Abstract

Measurements of soot distributions in fuel jets injected into high-temperature, high-pressure diesel-like operating conditions were made in an optically accessible constant-volume combustion vessel. A laser-extinction technique was used to make quantitative measurements of path-length-averaged soot volume fraction. Flame luminosity and planar laser-induced incandescence imaging were used to visualize the sooting region of the fuel jet. Flame lift-off lengths were also measured and used in the interpretation and analysis of the soot measurements. Fuel was injected with a common-rail diesel fuel injector equipped with a single 100-μm-diameter orifice. The fuel used was #2 diesel fuel. The matrix of experimental conditions included ambient gas temperatures from 850 to 1300 K, ambient gas densities from 7.3 to 30.0 kg/m 3, and injection pressures from 43 to 184 MPa. The results show that peak soot level in a fuel jet increases with increasing ambient gas temperature, with the increase scaling linearly with temperature. However, near the tip of the flame, the soot levels decrease with increasing ambient temperature, indicating significantly higher soot oxidation rates in the flame-tip region at higher temperatures. The results also show that the peak soot level in a fuel jet increases with increasing ambient gas density and decreasing injection pressure. The increase with increasing ambient density is nonlinear with respect to density.
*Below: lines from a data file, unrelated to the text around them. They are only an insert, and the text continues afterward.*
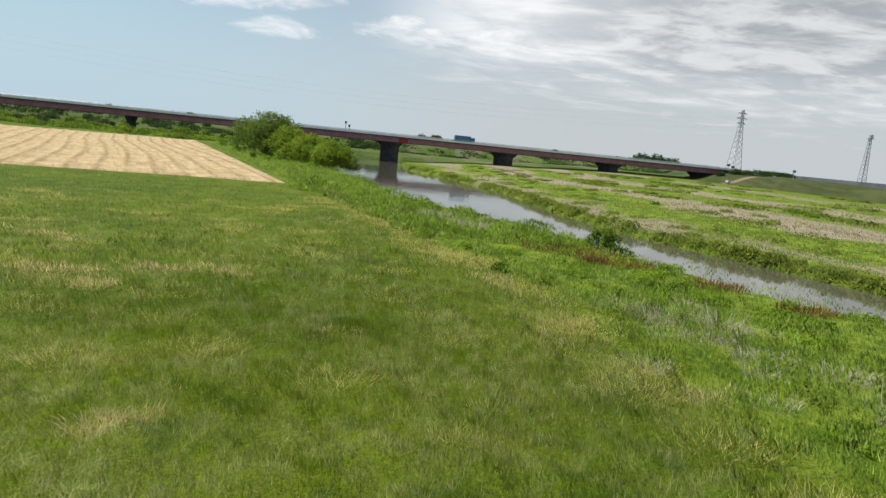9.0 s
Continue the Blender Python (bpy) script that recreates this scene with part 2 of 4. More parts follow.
M_LUSH = leafy("lush_blades", (0.068, 0.170, 0.009), (0.150, 0.320, 0.020), (0.260, 0.390, 0.045), 0.2, 0.46, (0.40, 0.43, 0.18), 0.7, 0.78, None, (0.40, 0.34, 0.17), 0.3)
M_LEVEE = leafy("levee_blades", (0.078, 0.138, 0.008), (0.140, 0.215, 0.014), (0.20, 0.24, 0.05), 0.09, 0.44, (0.34, 0.35, 0.16), 0.7, 0.72, (0.15, 0.175, 0.045), (0.36, 0.29, 0.15), 0.25)
M_BRIGHT = leafy("yellow_green_leaves", (0.115, 0.165, 0.026), (0.200, 0.262, 0.034), (0.34, 0.38, 0.07), 0.07, 0.46, (0.3, 0.32, 0.12), 0.7, 0.7, None, (0.37, 0.315, 0.225), 0.3)
M_SIDE = leafy("track_side_blades", (0.048, 0.120, 0.006), (0.108, 0.225, 0.010), (0.210, 0.310, 0.035), 0.2, 0.46, (0.42, 0.45, 0.2), 0.7, 0.74, None, (0.40, 0.34, 0.17), 0.3)
M_BANK = leafy("bank_blades", (0.094, 0.182, 0.011), (0.196, 0.318, 0.024), (0.320, 0.395, 0.070), 0.2, 0.46, (0.42, 0.44, 0.22), 0.7, 0.72, None, (0.40, 0.34, 0.17), 0.3)
M_WEED = leafy("weed_leaves", (0.048, 0.100, 0.010), (0.090, 0.165, 0.018), (0.14, 0.215, 0.03), 0.3, 0.44, (0.2, 0.24, 0.1))
M_DRYTUFT = leafy("dry_blades", (0.34, 0.26, 0.11), (0.48, 0.38, 0.18), (0.55, 0.46, 0.25), 0.5, 0.4)
M_PALETUFT = leafy("pale_blades", (0.33, 0.33, 0.07), (0.48, 0.46, 0.14), (0.58, 0.54, 0.22), 0.5, 0.45)
M_LODGED = leafy("lodged_straw_blades", (0.42, 0.39, 0.10), (0.55, 0.51, 0.17), (0.62, 0.58, 0.25), 0.5, 0.4, lift=0.8)
M_REED = leafy("dead_reeds", (0.30, 0.29, 0.19), (0.42, 0.41, 0.29), (0.52, 0.50, 0.38), 0.5, 0.4)
M_RUST = leafy("rusty_stems", (0.13, 0.068, 0.022), (0.21, 0.115, 0.036), (0.22, 0.17, 0.07), 0.5, 0.4)
M_BUSH = leafy("bush_leaves", (0.055, 0.110, 0.012), (0.125, 0.205, 0.022), (0.25, 0.33, 0.05), 0.6, 0.38, lift=0.6, vary=0.5)
M_DARKBUSH = leafy("dark_bush_leaves", (0.036, 0.078, 0.010), (0.078, 0.140, 0.016), (0.15, 0.21, 0.03), 0.6, 0.38, lift=0.6, vary=0.5)
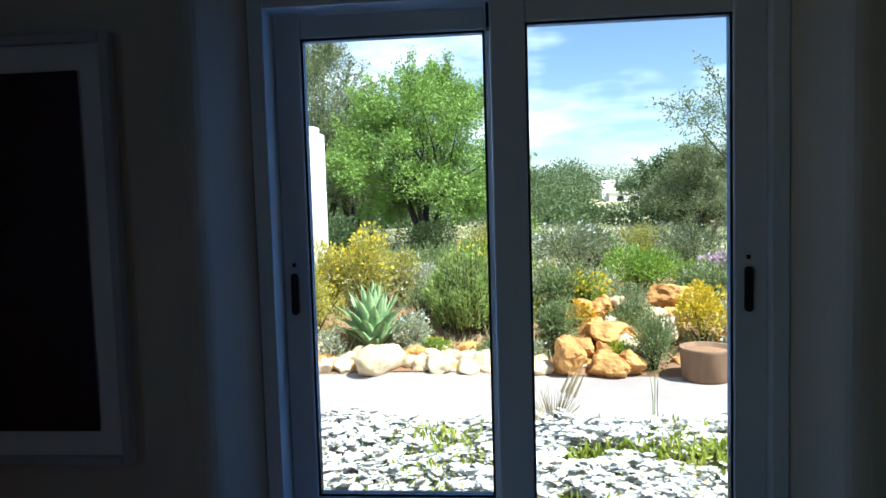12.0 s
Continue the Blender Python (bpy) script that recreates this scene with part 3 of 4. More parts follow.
part("picture_sheet", boxed(SHX0, SHX1, -0.115, 0.115, -0.165, -0.111), M_PDARK, art, "painted dark foreground")
for yy, za, zb, wd in ((0.096, -0.10, 0.075, 0.006), (0.030, -0.14, 0.085, 0.008), (-0.012, -0.13, 0.045, 0.008), (-0.045, -0.12, 0.062, 0.007), (-0.085, -0.14, 0.035, 0.008)):
    bm = prism(bmesh.new(), [(yy - wd * 1.5, za), (yy + wd * 1.3, za), (yy + wd, (za + zb) / 2), (yy + wd * 0.35, zb), (yy - wd * 0.4, zb - 0.01), (yy - wd * 0.8, (za + zb) / 2)], -AD + 0.0055, -AD + 0.0068, axis="x")
    part("painted_post", bm, M_PDARK, art)
    part("painted_ripple", boxed(-AD + 0.0045, -AD + 0.0054, yy - wd * 1.8, yy + wd * 1.2, za - 0.012, za + 0.03, bevel=0.0003), M_PBLUE, art)

# half-bowl wall light
sc = thing("wall_light", "matt white half-bowl ceramic wall light on the side wall", "lamp", pose(RIGHT_X, -1.665, 1.905))
bm = bmesh.new()
prof = [(0.012, 0.0), (0.06, 0.012), (0.105, 0.045), (0.14, 0.10), (0.158, 0.17), (0.160, 0.25), (0.150, 0.25), (0.146, 0.17), (0.13, 0.105), (0.095, 0.055), (0.05, 0.024), (0.012, 0.012)]
lathe(bm, prof, 28, 0, 0, math.pi / 2, 3 * math.pi / 2)
part("bowl", bm, M_CERAMIC, sc, "", True)
# dark sheet that draws the shadow gap between bowl and wall
part("shadow_gap_plate", boxed(-0.006, -0.0005, -0.16, 0.16, 0.03, 0.245, bevel=0.002), M_STEEL, sc, "dark plate in place of the shadow gap at the wall")


def wall_stay(m, label):
    """Small white holder with a black cap beside a window."""
    t = thing("shutter_catch", label, "catch", m, "shutter catches")
    part("holder", boxed(-0.016, 0.016, -0.030, -0.001, -0.105, -0.028, bevel=0.006), M_WHITEPLASTIC, t)
    part("cap", boxed(-0.018, 0.018, -0.040, -0.001, -0.0275, 0.016, bevel=0.008), M_BLACK, t, "black plastic cap")
    return t


wall_stay(pose(0.748, 0, 1.415), "small white wall catch with a black cap beside the window")
wall_stay(pose(LEFT_X, -1.085, 1.425, 0, 0, 90), "small white wall catch with a black cap on the side wall")

sw = thing("wall_switch", "white double wall switch under the window sill", "switch", pose(0.045, 0, 0.785))
part("plate", boxed(-0.042, 0.042, -0.010, -0.001, -0.036, 0.036, bevel=0.004), M_PLASTER, sw)
part("rocker", boxed(-0.032, -0.002, -0.014, -0.0105, -0.025, 0.025, bevel=0.002), M_PLASTER, sw)
part("rocker", boxed(0.002, 0.032, -0.014, -0.0105, -0.025, 0.025, bevel=0.002), M_PLASTER, sw)
for px in (-0.12, 0.20):
    so = thing("wall_socket", "white wall socket behind the bedside tables", "socket", pose(px, 0, 0.335), "wall sockets")
    part("plate", boxed(-0.036, 0.036, -0.010, -0.001, -0.036, 0.036, bevel=0.004), M_PLASTER, so)
    rb = bmesh.new()
    bmesh.ops.create_cone(rb, cap_ends=True, segments=20, radius1=0.017, radius2=0.017, depth=0.003, matrix=pose(0, -0.0115, 0, 90, 0, 0))
    part("insert", rb, M_BLACK, so, "dark round insert")

# ---- pendant lamp ----
pend = thing("pendant_lamp", "drum pendant shade printed in red, black and cream blots", "lamp", pose(-0.045, -1.66, 0))
ZB = 2.098
part("shade", lathe(bmesh.new(), [(0.230, ZB), (0.230, ZB + 0.27)], 64), M_SHADE, pend, "red, black and cream blotted fabric", True)
part("lining", lathe(bmesh.new(), [(0.2275, ZB + 0.001), (0.2275, ZB + 0.269)], 64), M_SHADE_IN, pend, "white lining", True)
part("rim", lathe(bmesh.new(), [(0.2265, ZB - 0.003), (0.2315, ZB - 0.003), (0.2315, ZB + 0.002), (0.2265, ZB + 0.002), (0.2265, ZB - 0.003)], 64), M_SHADE, pend)
part("cord", lathe(bmesh.new(), [(0.003, ZB + 0.15), (0.003, CEIL - 0.03)], 8), M_CORD, pend)
part("ceiling_rose", lathe(bmesh.new(), [(0.0001, CEIL - 0.035), (0.045, CEIL - 0.03), (0.05, CEIL - 0.001)], 24), M_WHITEPLASTIC, pend)
bb = bmesh.new()
bmesh.ops.create_uvsphere(bb, u_segments=16, v_segments=10, radius=0.03, matrix=pose(0, 0, ZB + 0.11))
part("bulb", bb, M_FROST, pend, "", True)
for k in range(3):
    a = 2.1 * k + 0.4
    part("spider_arm", tube(bmesh.new(), [(0, 0, ZB + 0.15), (0.227 * math.cos(a), 0.227 * math.sin(a), ZB + 0.2)], 0.002, 0.002, 5), M_STEEL, pend)

# ---- dark heater at the foot of the bed ----
ht = thing("tower_heater", "slim black tower heater with slots in its top", "heater", pose(1.390, -2.635, 0, 0, 0, -41))
HW, HD, HH = 0.053, 0.044, 0.92
M_HBODY = mat("matt_black_lacquer", (0.003, 0.003, 0.003), 0.6, vary=0.2, spec=0.08)
M_HTOP = mat("grey_plastic", (0.05, 0.05, 0.05), 0.35, vary=0.1)
part("body", boxed(-HW, HW, -HD, HD, 0.03, HH, bevel=0.006), M_HBODY, ht)
part("foot", boxed(-HW - 0.015, HW + 0.015, -HD - 0.02, HD + 0.02, 0.0, 0.0295, bevel=0.006), M_HBODY, ht)
top = part("top_grille", boxed(-HW + 0.008, HW - 0.008, -HD + 0.008, HD - 0.008, HH + 0.0005, HH + 0.004, bevel=0.001), M_HTOP, ht, "grey slotted top")
for k in range(4):
    part("slot", boxed(-HW + 0.012 + k * 0.021, -HW + 0.026 + k * 0.021, -HD + 0.014, -HD + 0.05, HH + 0.0045, HH + 0.0055), M_GASKET, top)

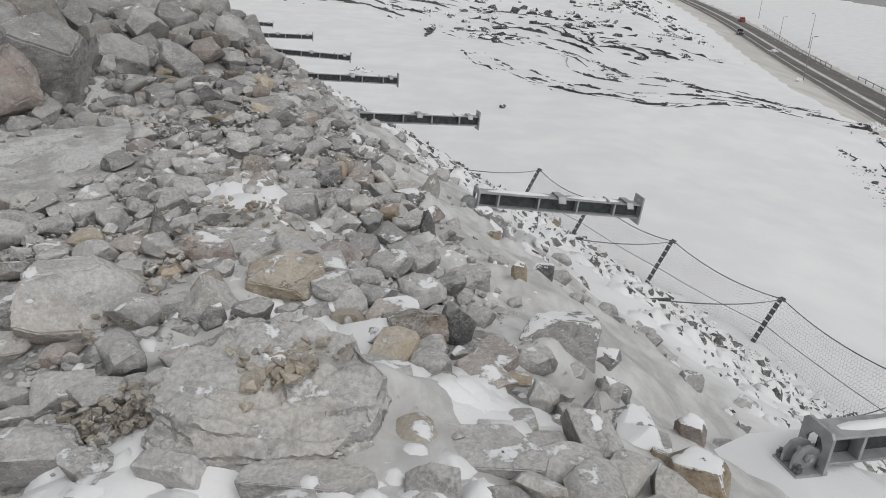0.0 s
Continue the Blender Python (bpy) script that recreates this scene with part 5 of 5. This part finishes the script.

The increase with decreasing injection pressure is linear with decreasing injection velocity (or the square root of the pressure drop across the injector orifice). Overall, the trends observed in diesel fuel jet soot closely correlate with the cross-sectional average equivalence ratio at the lift-off length, with soot levels decreasing as the equivalence ratio decreases (i.e., as more air entrainment and mixing of fuel and air occur upstream of the lift-off length).